Search code examples
pythontensorflowmean-square-error

Keras MeanSquaredError calculate loss per individual sample


I'm trying to get the MeanSquaredError of each individal sample in my tensors.

Here is some sample code to show my problem.

src = np.random.uniform(size=(2, 5, 10))
tgt = np.random.uniform(size=(2, 5, 10))
srcTF = tf.convert_to_tensor(src)
tgtTF = tf.convert_to_tensor(tgt)
print(srcTF, tgtTF)

lf = tf.keras.losses.MeanSquaredError(reduction=tf.compat.v1.losses.Reduction.NONE)

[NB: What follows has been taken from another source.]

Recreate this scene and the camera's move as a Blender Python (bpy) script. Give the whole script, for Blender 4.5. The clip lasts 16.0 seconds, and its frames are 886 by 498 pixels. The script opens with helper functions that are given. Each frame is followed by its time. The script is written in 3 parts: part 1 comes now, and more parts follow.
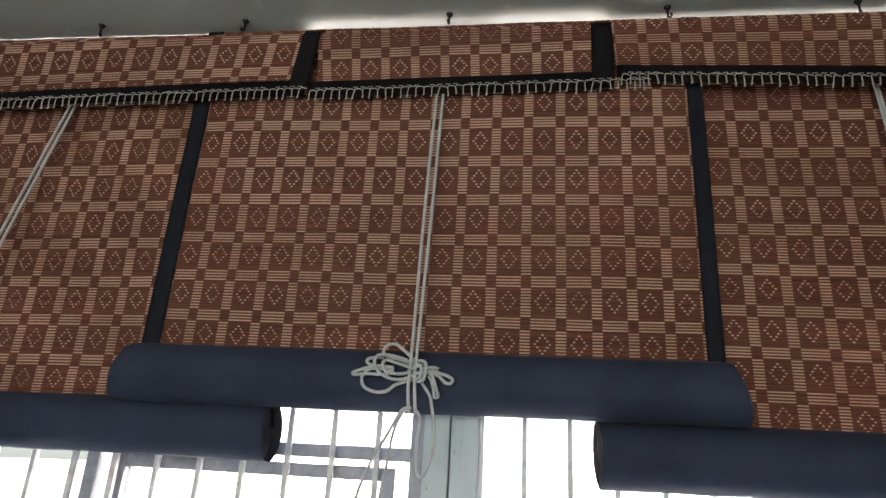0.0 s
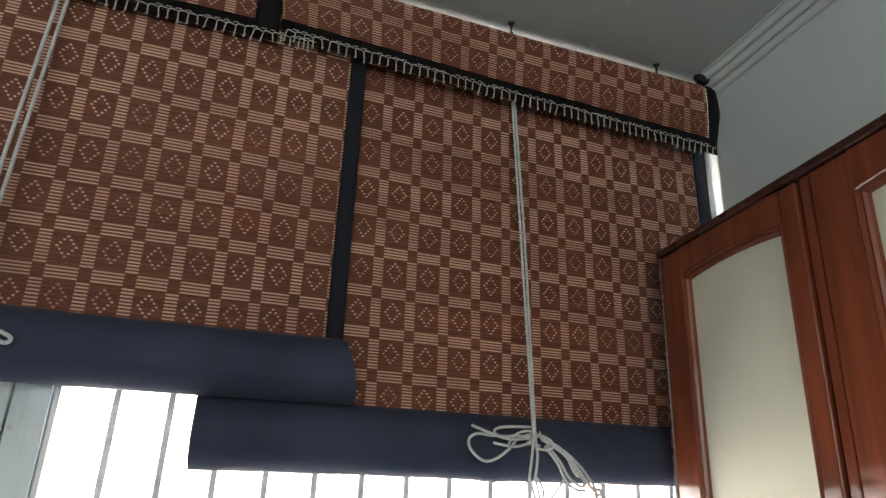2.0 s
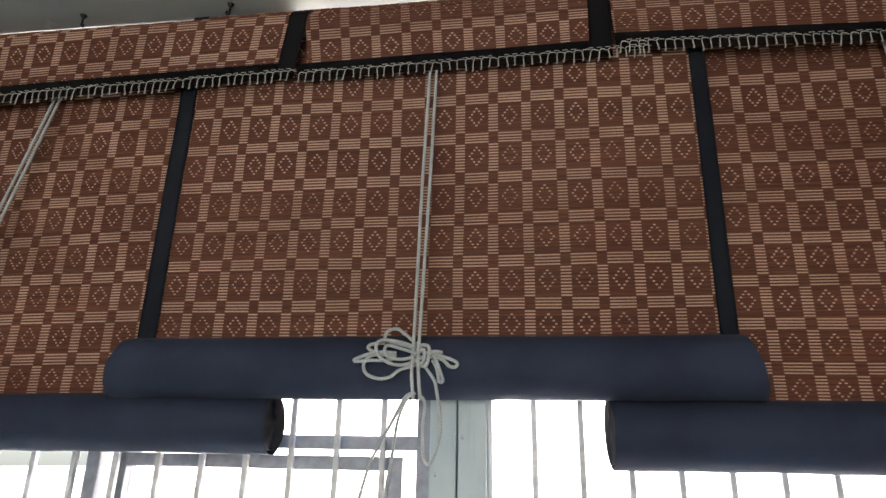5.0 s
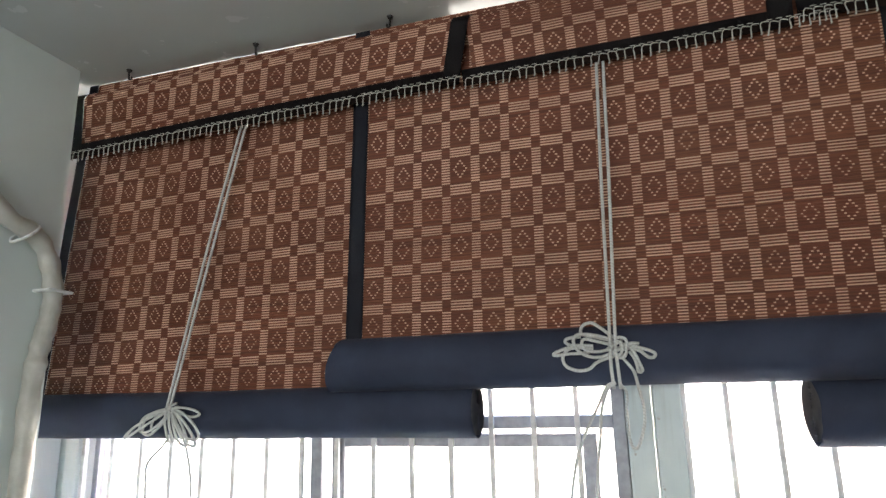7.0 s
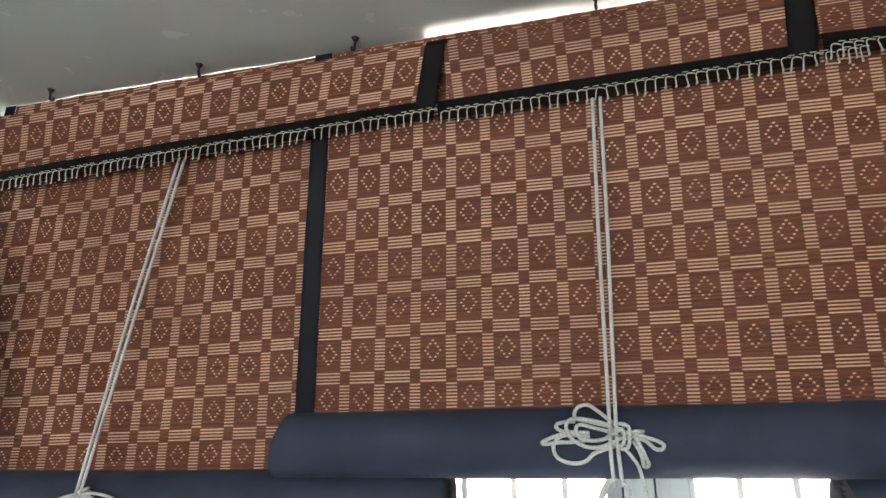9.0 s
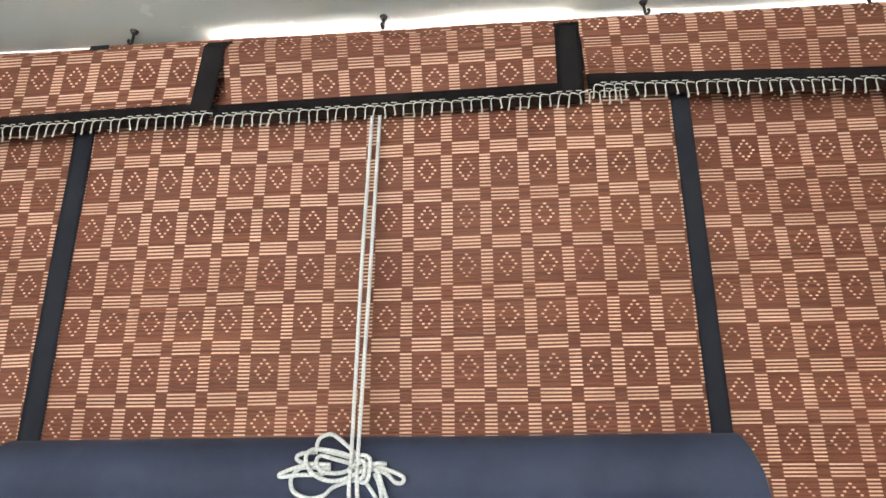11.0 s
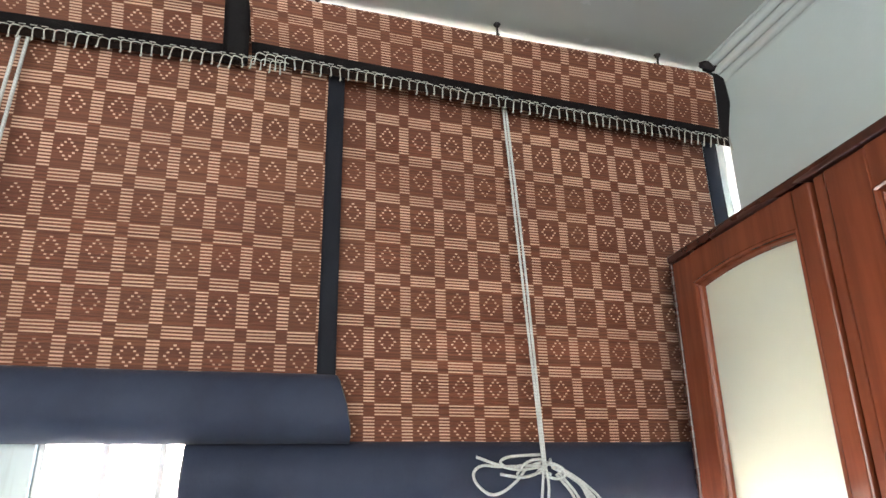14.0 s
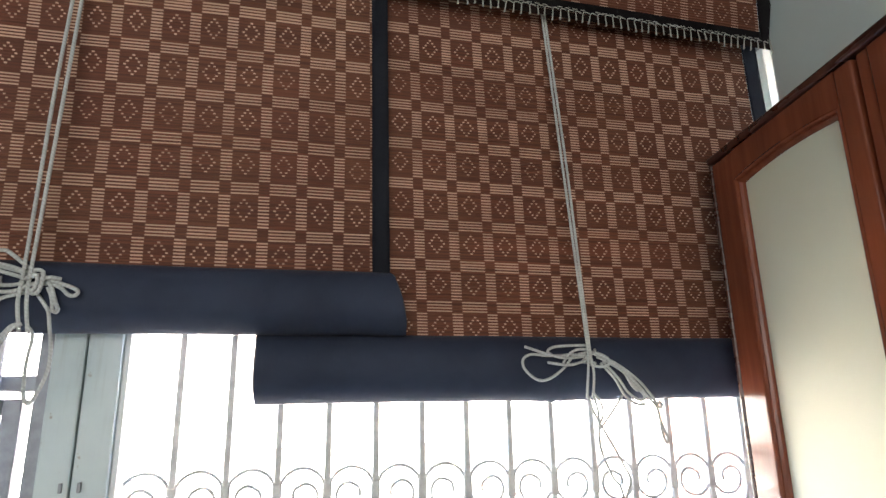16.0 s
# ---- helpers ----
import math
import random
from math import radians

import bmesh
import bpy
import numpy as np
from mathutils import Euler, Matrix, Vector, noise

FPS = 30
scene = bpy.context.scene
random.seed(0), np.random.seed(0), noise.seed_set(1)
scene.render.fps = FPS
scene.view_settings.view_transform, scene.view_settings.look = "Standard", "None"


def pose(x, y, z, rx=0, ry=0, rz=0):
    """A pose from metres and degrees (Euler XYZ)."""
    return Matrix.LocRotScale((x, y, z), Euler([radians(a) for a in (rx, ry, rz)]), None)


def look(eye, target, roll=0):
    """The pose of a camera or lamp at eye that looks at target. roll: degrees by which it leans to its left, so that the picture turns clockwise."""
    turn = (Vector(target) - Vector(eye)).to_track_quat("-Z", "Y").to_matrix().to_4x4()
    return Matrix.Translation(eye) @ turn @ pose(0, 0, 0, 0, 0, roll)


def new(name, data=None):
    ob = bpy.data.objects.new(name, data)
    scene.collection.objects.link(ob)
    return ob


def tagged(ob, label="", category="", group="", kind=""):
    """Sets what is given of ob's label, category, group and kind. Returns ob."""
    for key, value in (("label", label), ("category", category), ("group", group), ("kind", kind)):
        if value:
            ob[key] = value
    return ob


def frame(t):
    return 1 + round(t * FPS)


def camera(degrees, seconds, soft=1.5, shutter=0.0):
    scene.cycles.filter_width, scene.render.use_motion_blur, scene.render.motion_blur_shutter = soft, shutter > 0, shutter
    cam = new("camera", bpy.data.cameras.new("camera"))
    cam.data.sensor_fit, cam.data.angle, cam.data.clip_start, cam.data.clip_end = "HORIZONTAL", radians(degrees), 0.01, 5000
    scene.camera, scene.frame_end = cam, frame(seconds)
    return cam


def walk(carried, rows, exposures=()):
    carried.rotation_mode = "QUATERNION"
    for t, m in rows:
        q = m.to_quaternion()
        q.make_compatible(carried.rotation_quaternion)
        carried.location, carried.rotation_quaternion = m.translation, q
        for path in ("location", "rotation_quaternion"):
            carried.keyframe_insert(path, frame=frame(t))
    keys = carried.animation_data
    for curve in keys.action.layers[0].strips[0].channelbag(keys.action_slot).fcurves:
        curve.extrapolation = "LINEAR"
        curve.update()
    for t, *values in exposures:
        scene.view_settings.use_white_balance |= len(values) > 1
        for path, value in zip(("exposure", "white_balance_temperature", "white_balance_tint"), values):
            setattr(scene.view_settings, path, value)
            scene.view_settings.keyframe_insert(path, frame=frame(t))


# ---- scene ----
cam = camera(71.1, 16.0)
PATH = [
    (0, (0.1762, 0.2628, 1.5190), (-0.0646, 2.1322, 2.1877), 3.24),
    (0.5, (0.2286, 0.2949, 1.5120), (0.1867, 2.1802, 2.1782), 3.90),
    (1, (0.2858, 0.3234, 1.5141), (0.5259, 2.1986, 2.1667), 3.75),
    (1.5, (0.3495, 0.3288, 1.5305), (0.8379, 2.1547, 2.1841), 3.32),
    (2, (0.3879, 0.3414, 1.5188), (1.0047, 2.1241, 2.1832), 2.41),
    (2.5, (0.3899, 0.3403, 1.5205), (0.9760, 2.1301, 2.1936), 2.49),
    (3, (0.3738, 0.3450, 1.5165), (0.8979, 2.1515, 2.1959), 2.63),
    (3.5, (0.3486, 0.3438, 1.5185), (0.7143, 2.1865, 2.2044), 1.79),
    (4, (0.3145, 0.3526, 1.4998), (0.5362, 2.2128, 2.2001), 1.82),
    (4.5, (0.2464, 0.3401, 1.4934), (0.2124, 2.2190, 2.1779), 1.68),
    (5, (0.1781, 0.3144, 1.5073), (-0.0727, 2.1898, 2.1553), 1.11),
    (5.2, (0.1468, 0.3035, 1.5117), (-0.1873, 2.1707, 2.1457), 1.05),
    (7.3, (-0.0319, 0.1536, 1.6684), (-0.5938, 2.0229, 2.1045), -1.40),
    (7.5, (-0.0559, 0.2037, 1.6936), (-0.6021, 2.0749, 2.1410), -1.62),
    (8, (-0.0856, 0.2650, 1.7238), (-0.5991, 2.1381, 2.2013), -1.75),
    (8.2, (-0.0887, 0.2799, 1.7323), (-0.5849, 2.1559, 2.2167), -1.60),
    (10.3, (0.0782, 0.4815, 1.7750), (-0.2271, 2.3656, 2.3726), -0.68),
    (10.5, (0.1073, 0.4926, 1.7741), (-0.1377, 2.3805, 2.3871), -0.71),
    (11, (0.1933, 0.4702, 1.7320), (0.0555, 2.3612, 2.3685), -0.49),
    (11.5, (0.2322, 0.4388, 1.7190), (0.1570, 2.3230, 2.3854), -0.18),
    (12, (0.2940, 0.4263, 1.7052), (0.3333, 2.3080, 2.3816), -0.06),
    (12.5, (0.3562, 0.4294, 1.6846), (0.5185, 2.3027, 2.3662), 0.21),
    (13, (0.4253, 0.4396, 1.6754), (0.7330, 2.3041, 2.3306), 0.51),
    (13.5, (0.4855, 0.4199, 1.6574), (0.9473, 2.2543, 2.3067), 0.19),
    (14, (0.4815, 0.3655, 1.6049), (1.0096, 2.1849, 2.2459), -0.34),
    (14.5, (0.4387, 0.3042, 1.5415), (0.9877, 2.1244, 2.1623), -0.66),
    (15, (0.4377, 0.3230, 1.5224), (0.9755, 2.1650, 2.0860), -0.26),
    (15.5, (0.4323, 0.3349, 1.5034), (0.9046, 2.2003, 2.0486), -1.05),
    (16, (0.4351, 0.3522, 1.4707), (0.8819, 2.2329, 1.9840), -1.06),
]
EXPOSURES = [(0, 3.65), (2, 3.62), (5, 3.7), (7.5, 3.95), (8.2, 3.9), (10.3, 5.3), (12.5, 5.25), (13.5, 5.2), (14, 4.92), (14.5, 4.15), (16, 3.87)]
walk(cam, [(t, look(eye, target, roll)) for t, eye, target, roll in PATH], EXPOSURES)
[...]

flowResults = lf(srcTF, tgtTF)
print(flowResults)

Here are the results:

(2, 5, 10) (2, 5, 10)
(2, 5)

I want to keep all the original dimensions of my tensors, and just calculate loss on the individual samples. Is there a way to do this in Tensorflow? Note that pytorch's torch.nn.MSELoss(reduction = 'none') does exactly what I want, so is there an alternative that's more like that?


Solution

  • Here is a way to do it:

    [ins] In [97]: mse = tf.keras.losses.MSE(tf.expand_dims(srcTF, axis=-1) , tf.expand_dims(tgtTF, axis=-1))                                                                 
                                                                                                                                                                                
    [ins] In [98]: mse.shape                                                                                                                                                    
    Out[98]: TensorShape([2, 5, 10])       
    
    

    I think the key here is samples. Since MSE is being computed on the last axis, you lose that axis as that's what's being "reduced". Each point in that five dimensional vector represents the mean squared error of the 10 dimensions in the last axis. So in order to get back the original shape, essentially, we have to do the MSE of each scalar, for which we need to expand the dimensions. Essentially, we are saying that (2, 5, 10) is the number of batches we have, and each scalar is our sample/prediction, which is what tf.expand_dims(<tensor>, -1) accomplishes.